Learn how easy it is to sync an existing GitHub or Google Code repo to a SourceForge project! See Demo

Close

#46 oops in 2.6.35: badareasemaphore

closed-invalid
nobody
None
5
2011-10-19
2011-10-17
Paul Dufresne
No

While trying to boot NixOS graphical CD, I get oops just after 'login:' prompt appears.
Message suggest this is on 'write_cd_rules' (I don't know what it is).

The bug seems to happen only on my computer: A 2.66 GHz D Celeron with an ASUS P5GZ-MX with 1 Mb RAM.

My big guess to reading it would be:
squashfs_cache_get call too soon _mutex_unlock_slowpah resulting in a badarea_semaphore error while trying to wake up a process that have been swap on disk.

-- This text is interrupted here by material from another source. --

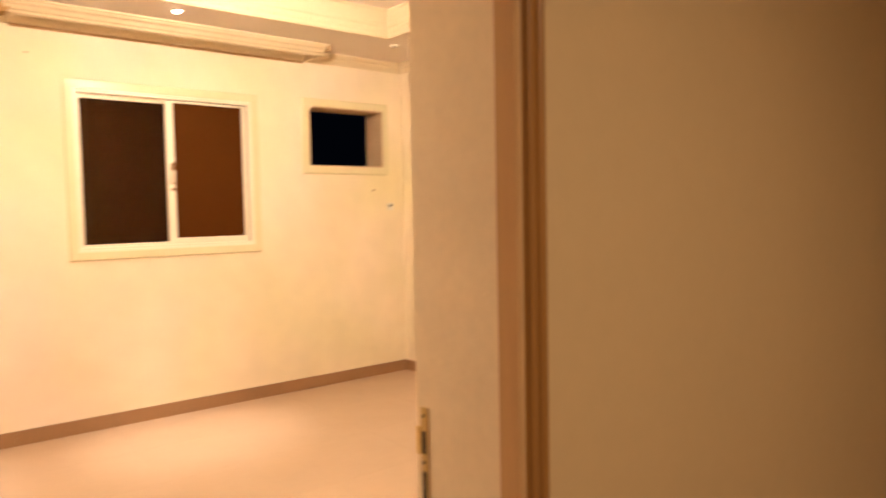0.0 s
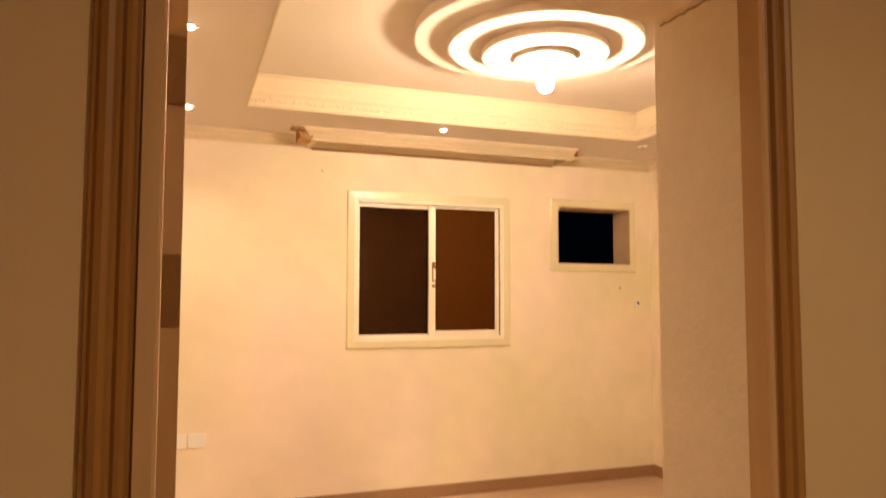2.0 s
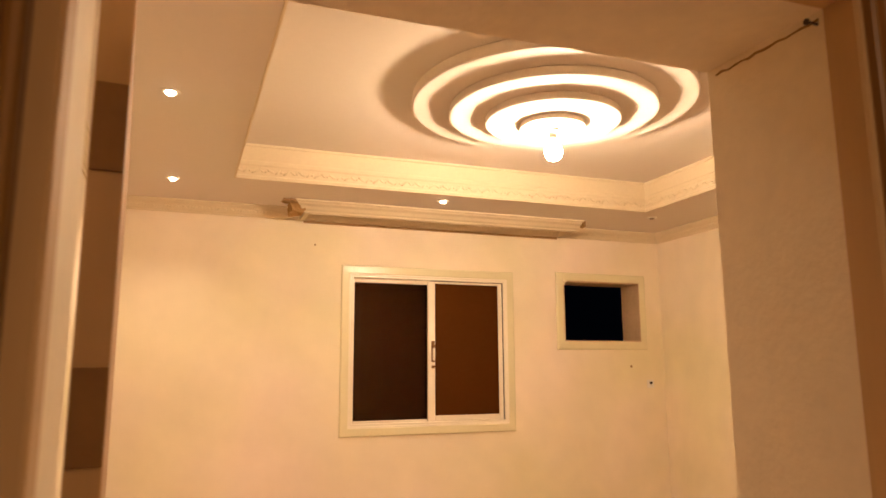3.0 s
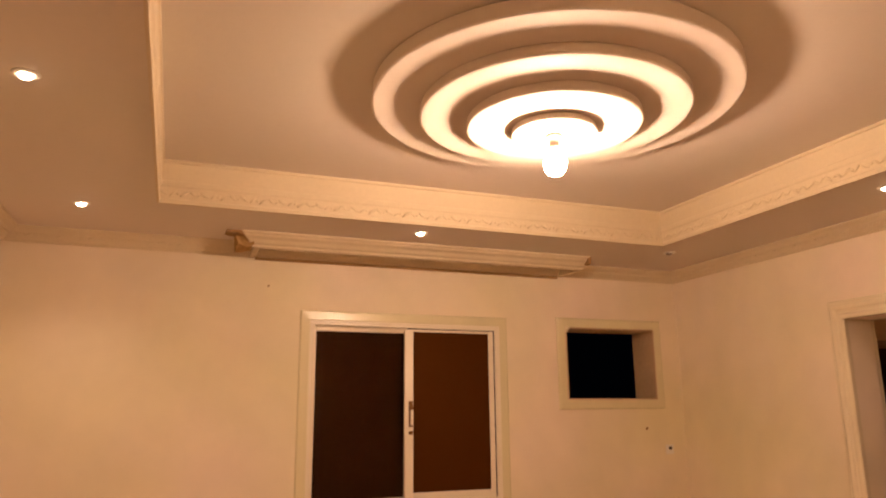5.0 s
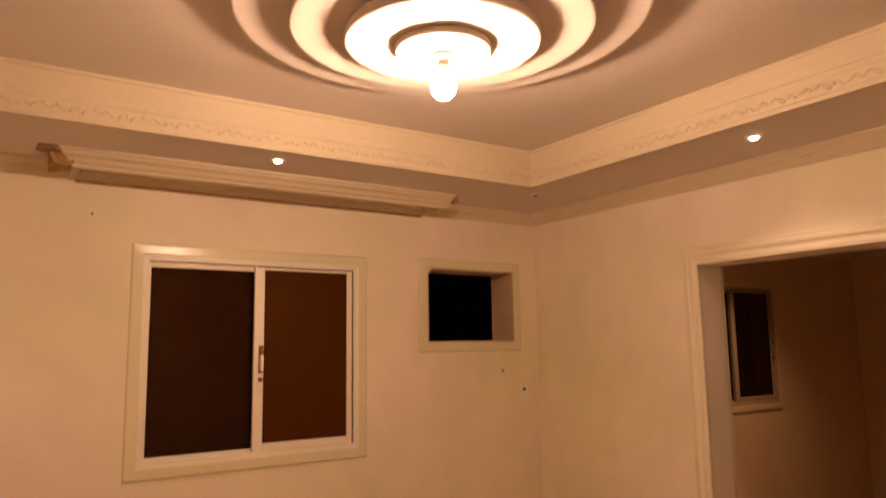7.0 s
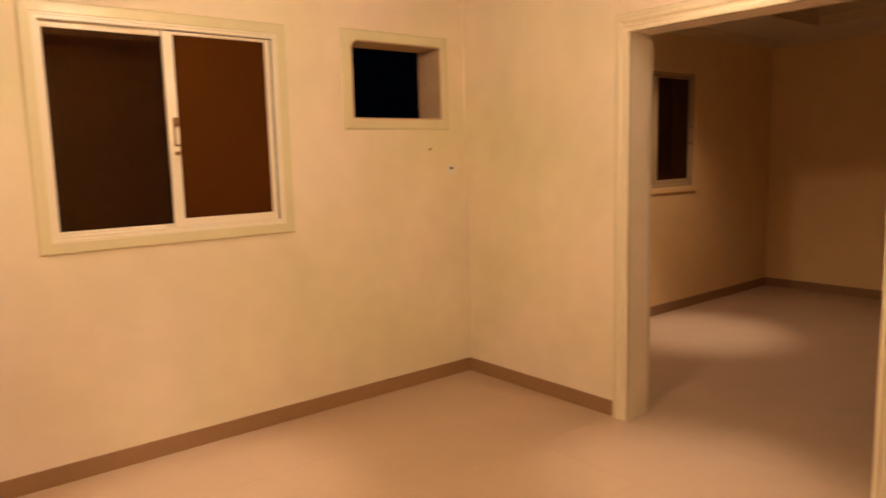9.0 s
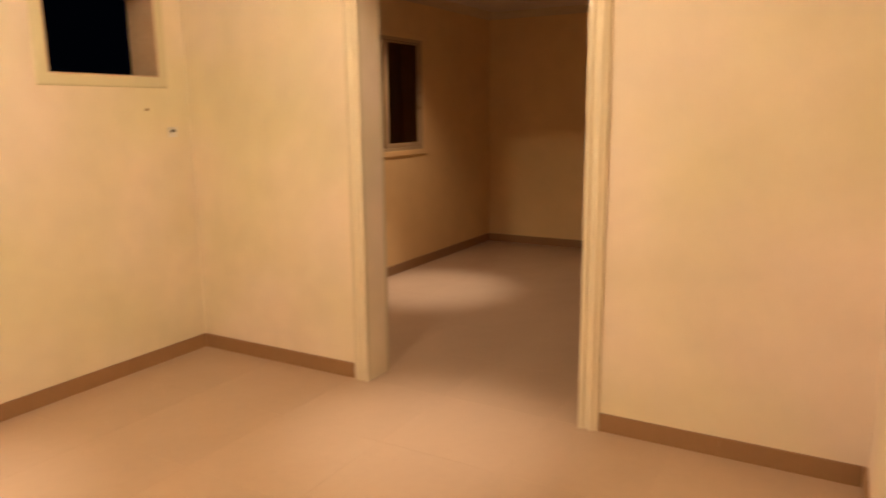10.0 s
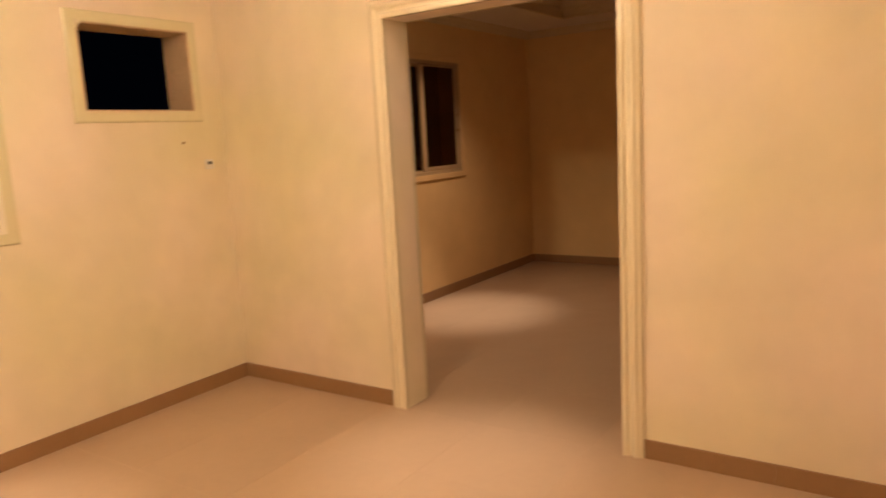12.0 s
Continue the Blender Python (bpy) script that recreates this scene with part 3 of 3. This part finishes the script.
tagged(finish(ring_moulding(UX0, UX1, UY0, UY1, tray), "trim_room_ceiling", M_PLASTER), "stepped plaster moulding round the raised ceiling", "moulding", kind="structure")
tagged(finish(ring_moulding(T_E, R2X, R2YS, R2YN, corn), "cornice_room", M_PLASTER), "plaster cornice in the dim side room", "cornice", kind="structure")
# open joint between the lintel and the lining
bm = bmesh.new()
last = None
for k in range(15):
    y = YS - 0.012 - k * (T_S - 0.055) / 14
    wob = 0.0015 * math.sin(k * 2.3) + random.uniform(-0.001, 0.001)
    half = 0.0007 + 0.0012 * random.random()
    cur = [bm.verts.new((DOOR[1] - 0.0075, y, DOOR[3] - 0.020 + wob - half)), bm.verts.new((DOOR[1] - 0.0075, y, DOOR[3] - 0.020 + wob + half)),
           bm.verts.new((DOOR[1] - 0.0095, y, DOOR[3] - 0.020 + wob + half)), bm.verts.new((DOOR[1] - 0.0095, y, DOOR[3] - 0.020 + wob - half))]
    if last:
        for a in range(4):
            bm.faces.new((last[a], last[(a + 1) % 4], cur[(a + 1) % 4], cur[a]))
    else:
        bm.faces.new(cur)
    last = cur
bm.faces.new(last)
tagged(finish(bm, "trim_joint", M_RAW_AND_SHADE), "dark open joint along the door lining", "joint", kind="structure")

# bent nail left in the top corner of the lining, and a stain dot lower down, built as a plug
nail = thing("nail", "bent dark steel nail in the door lining corner", "nail", at=(DOOR[1] - 0.008, hall_face + 0.045, DOOR[3] - 0.026))
part("shank", lathe([(0.0022, 0.0), (0.0020, 0.020)], 10), M_DARK, nail).matrix_basis = pose(0, 0, 0, 0, -90, 0)
part("head", lathe([(0.0022, 0.019), (0.0050, 0.020), (0.0048, 0.022)], 12), M_DARK, nail).matrix_basis = pose(0, 0, 0, 0, -90, 0)
stain_dot = tagged(finish(lathe([(0.005, 0.0), (0.005, 0.0012), (0.003, 0.0018)], 12), "wall_plug", M_RAW_AND_SHADE), "small brown stain dot on the pale door lining", "wall plug", "wall plugs")
stain_dot.matrix_basis = pose(DOOR[1] - 0.006, YS - 0.165, 0.80, 0, -90, 0)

More information on this can be found on the NixOS bug report #145:
http://yellowgrass.org/issue/NixOS/145

I manually copied a good part of the oops.
I wish I could get a copy on this here, but I get error with IE trying to read the file in this report (#145), and I don't have it with me now.

Discussion

  • Sorry, this doesn't look like a Squashfs bug,

    Looking at the oops, it seems the kernel page faulted in squashfs_read_data(). This should never happen, you will only get a page fault while running kernel code if the code tries to access user process pages or vmalloced data, this squashfs_read_data() does not do.

    The only possible reason why squashfs_read_data() could fault is because of kernel memory corruption (caused elsewhere), which has caused pointers in data structures to become bad.

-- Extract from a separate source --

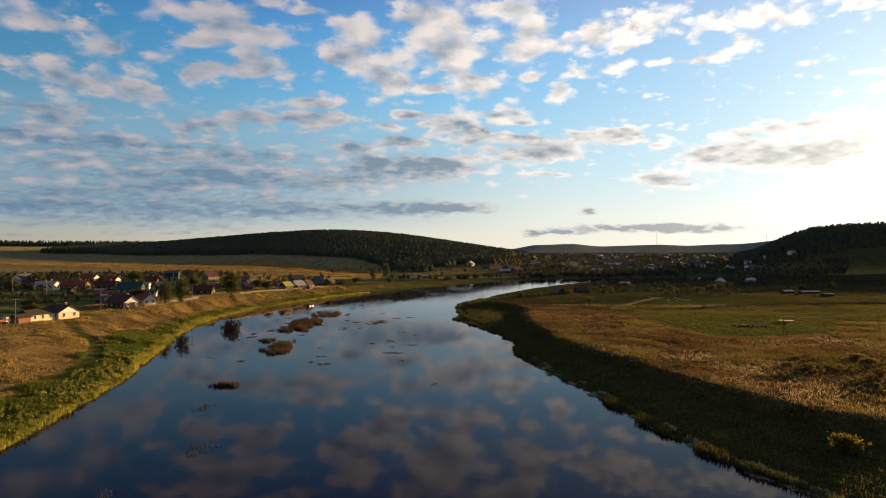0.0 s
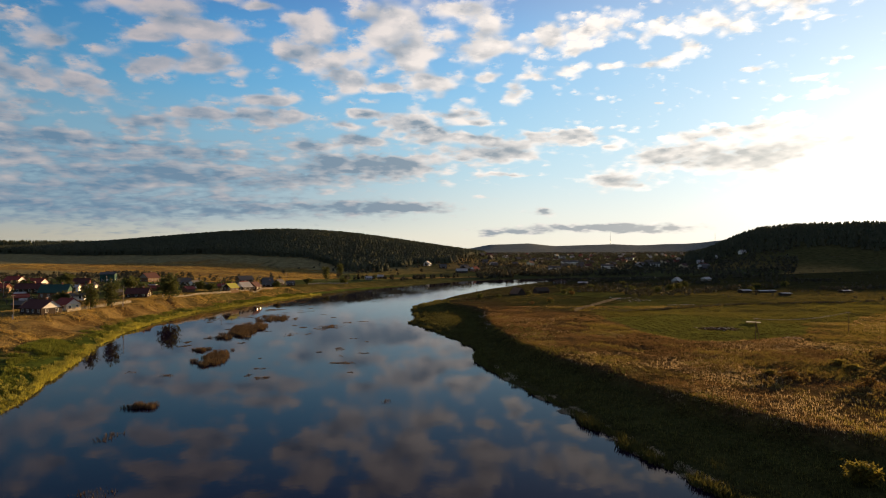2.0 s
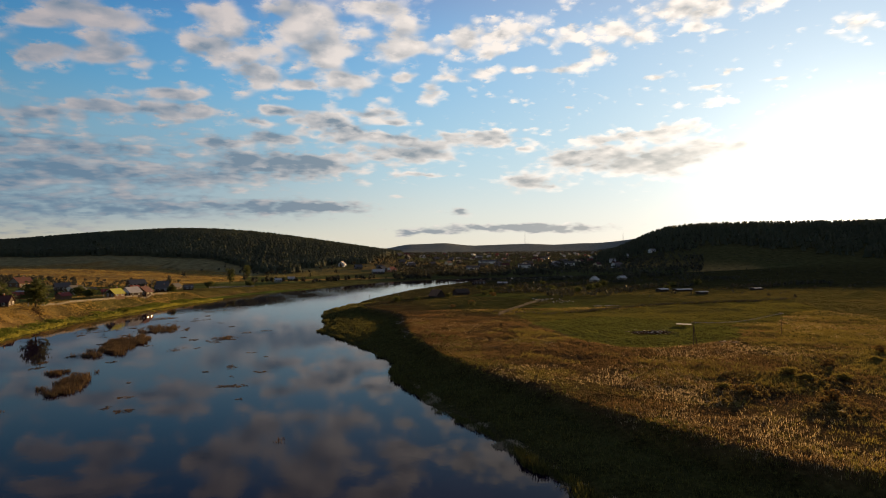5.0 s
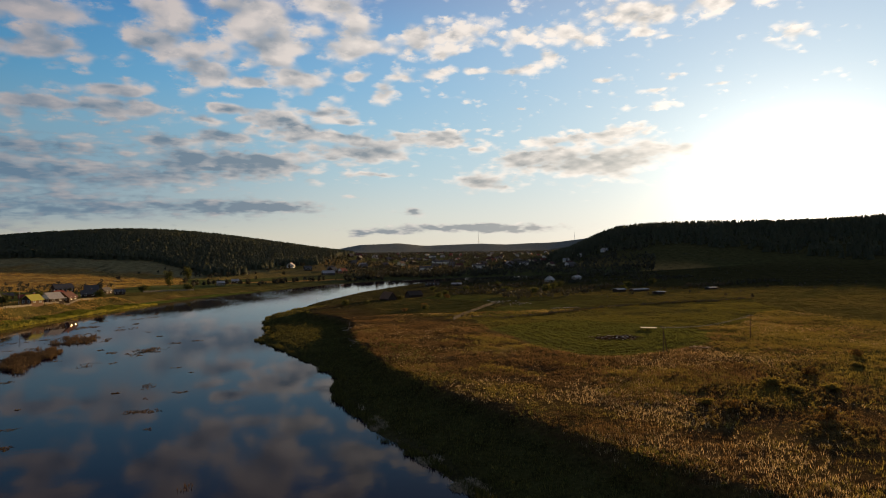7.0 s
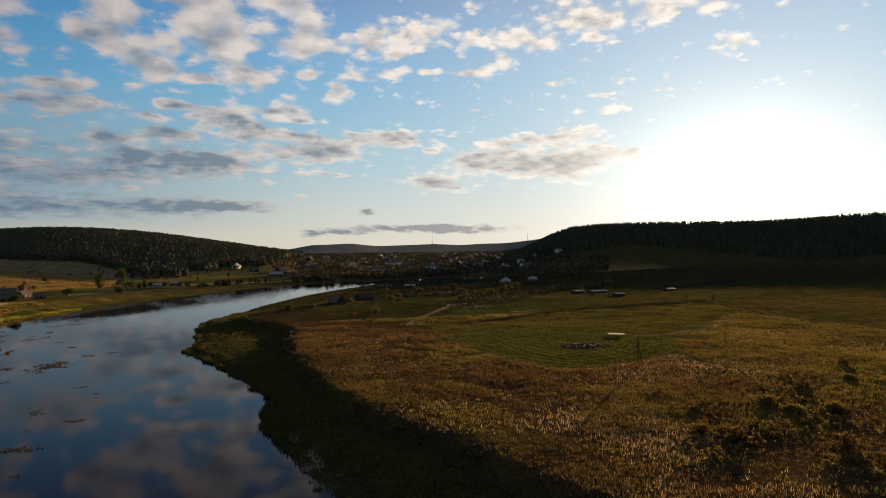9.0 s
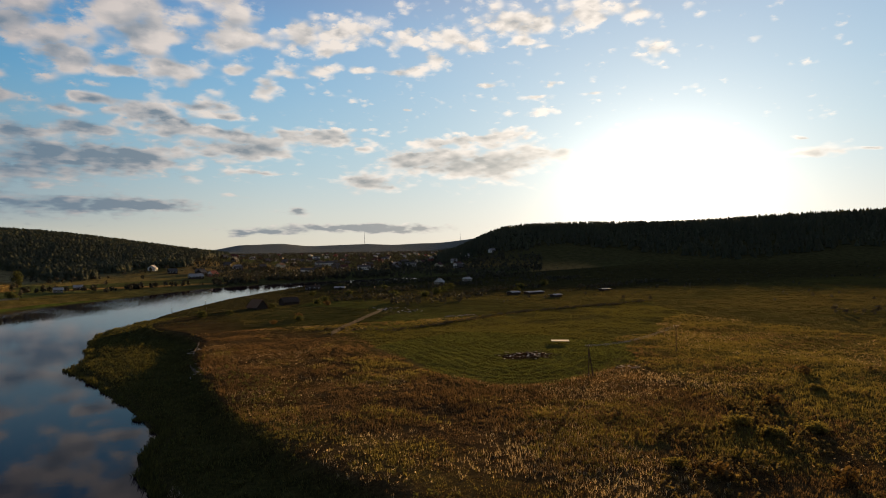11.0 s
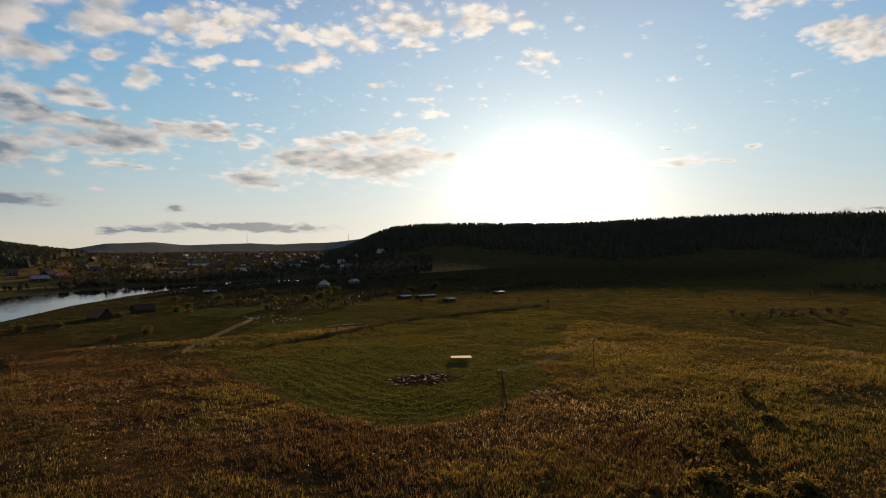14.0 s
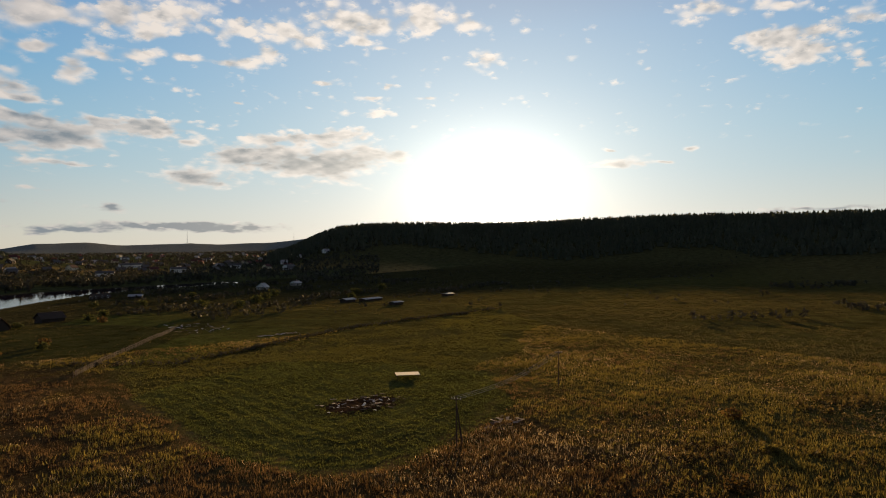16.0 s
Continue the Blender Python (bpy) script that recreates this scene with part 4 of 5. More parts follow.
def leafy(name, label, at, tall, material, quads=26, category="trees"):
    """A far belt of broad-leaved trees and shrubs: ragged clumps of leaf sprays."""
    n = len(at)
    h = tall * rng.uniform(0.5, 1.2, n)
    d = rng.normal(0, 1, (n, quads, 3))
    d /= np.linalg.norm(d, axis=2, keepdims=True)
    d *= rng.random((n, quads, 1)) ** 0.4
    centre = at[:, None, :] + d * (h[:, None, None] * np.array([0.34, 0.34, 0.46])) + np.stack([0 * h, 0 * h, h * 0.5], -1)[:, None, :]
    p, q = rng.normal(0, 1, (2, n, quads, 3)) * (h * 0.12)[None, :, None, None]
    v = np.stack([centre - p, centre + q, centre + p * 0.8, centre - q * 0.9], 2).reshape(-1, 3)
    b = np.arange(n * quads)[:, None] * 4
    t = np.concatenate([b + np.array((0, 1, 2)), b + np.array((0, 2, 3))], 0)
    return tagged(new(name, mesh_np(name, v, t, material)), label, category, kind="stuff")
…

    Your kernel oops has "TAINTED: G D" which means a kernel oops has previously occurred. Oopses occurring after a previous oops are unreliable and often completely bogus, they're caused because the previous oops left the kernel in an unreliable state, and/or are caused by the same reason that caused the original oops, but are not indicative of the original cause of the oops. In other words something previously messed up the kernel, and the oops you see here is a symptom of this, rather than the cause.

    Personally, I suspect you're getting kernel memory corruption which is causing a cascade of kernel oopses, this could be because of hardware failure or because a driver is corrupting memory. You need to do a memcheck to check your memory, and if that doesn't show any problems, you need to isolate the driver which is causing memory corruption.

    At the very least you need to capture the first oops that occurs, as only that is the only oops that is reliable.

     
    • status: open --> closed-invalid